Paylaş
Lafa önce Cumhurbaşkanı’nın göreve gelirken namusu üzerine içtiği andı anımsatarak başlamaya mecburuz. Çünkü o, Cumhurbaşkanı’nın sadece millete değil tarihe karşı da taahhütnamesidir.
Nitekim Gül de milletimize:
“Cumhurbaşkanı sıfatıyla (...) Anayasa’ya, hukukun üstünlüğüne, demokrasiye, Atatürk ilke ve inkılaplarına ve laik Cumhuriyet ilkesine bağlı kalacağıma (...) ve üzerime aldığım görevi tarafsızlıkla yerine getirmek için bütün gücümle çalışacağıma, Büyük Türk Milleti ve tarih huzurunda, namusum ve şerefim üzerine yemin ederim” demişti.
Görüldüğü gibi bu yeminin yukarıya aktardığımız bölümü kendisini:
? Anayasa’ya,
? Hukukun üstünlüğüne,
? Demokrasiye,
? Atatürk ilke ve inkılaplarına,
? Laik Cumhuriyet ilkesine bağlı kalmaya ve görevini
? Tarafsızlıkla yapmaya angaje ettiğini gösteriyor.
Gül’ün Anayasa’ya, hukukun üstünlüğüne ve demokrasiye bağlılığını tartışacak değiliz.
Ama yaptığı tayinlere bakınca “Atatürk ilke ve inkılaplarına; laik Cumhuriyet ilkesine” bağlı kaldığını ve görevini “tarafsızlıkla” yürüttüğünü söyleyemiyoruz.
Nitekim Cumhurbaşkanlığı’na seçildikten sonra Gül, selefi Ahmet Necdet Sezer’in “sicil”lerini inceledikten ve devletin resmi istihbarat örgütlerinden “Bu kişinin laik Cumhuriyet’e karşı şu şu eylemleri tespit edilmiştir” türü bilgi aldıktan sonra geri çevirdiği tayin kararnamelerinin tamamını hızla onayladı. Hatta, Sezer tarafından tam üç kere geri gönderilen bir ismi tuttu doğruca Cumhurbaşkanı’na bağlı olan Devlet Denetleme Kurulu’nun Başkanlığına getirdi.
Atanmak istendiği makama tayini, “irticai faaliyetlerde bulunduğu” için, Sezer tarafından iki kere veto edilen bir mülki amiri, önce asaleten Müsteşar yaptı, sonra Türkiye’nin en önemli illerinden birine Vali olarak gönderdi.

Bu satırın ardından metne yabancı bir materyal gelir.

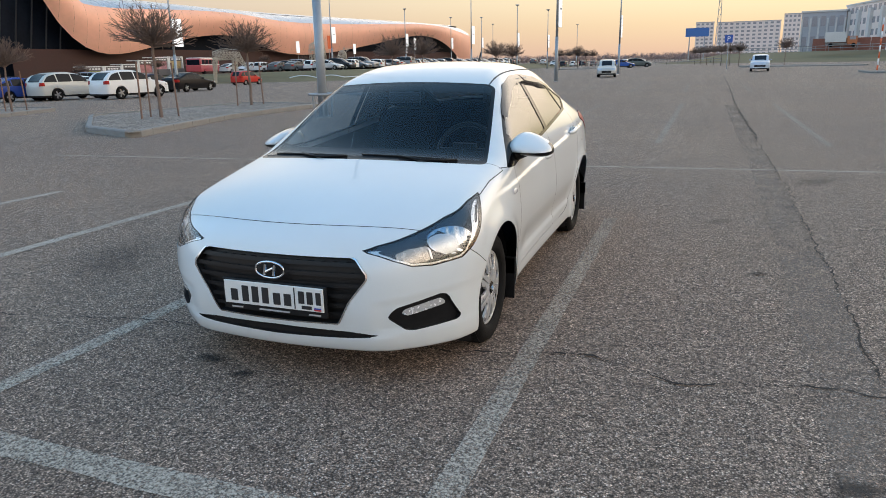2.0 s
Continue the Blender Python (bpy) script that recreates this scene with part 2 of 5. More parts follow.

“Atatürk inkılaplarına bağlı” kalıp kalmadığının en önemli göstergesi Üniversite ile ilgili tayinlerdi.
Şu anda Türkiye’de 94 adet Devlet Üniversitesi var. Cumhurbaşkanı göreve geldiği 28 Ağustos 2007 tarihinden beri (bizim hesabımıza göre) 48 üniversiteye Rektör tayin etti. Bunları tayin ederken Danıştay’ın, Anayasa Mahkemesi’nin ve Avrupa İnsan Hakları Mahkemesi’nin “üniversitede türban yasağı”nı hukuka ve Avrupa İnsan Hakları Sözleşmesi’ne uygun bulan kararlarına karşı imza toplayan profesörleri seçmeye özen gösterdi. Sonuçta 48 Rektörün en az üçte ikisini, “laik Cumhuriyet”le ve “Atatürk devrimleri” ile sorunu olan öğretim üyeleri arasından seçti.
Aynı şeyi YÖK üyeleriyle ilgili tayin hakkını kullanırken de yaptı.
Bunları isim isim yazmayı istemiyoruz. Umarız zorlamazlar.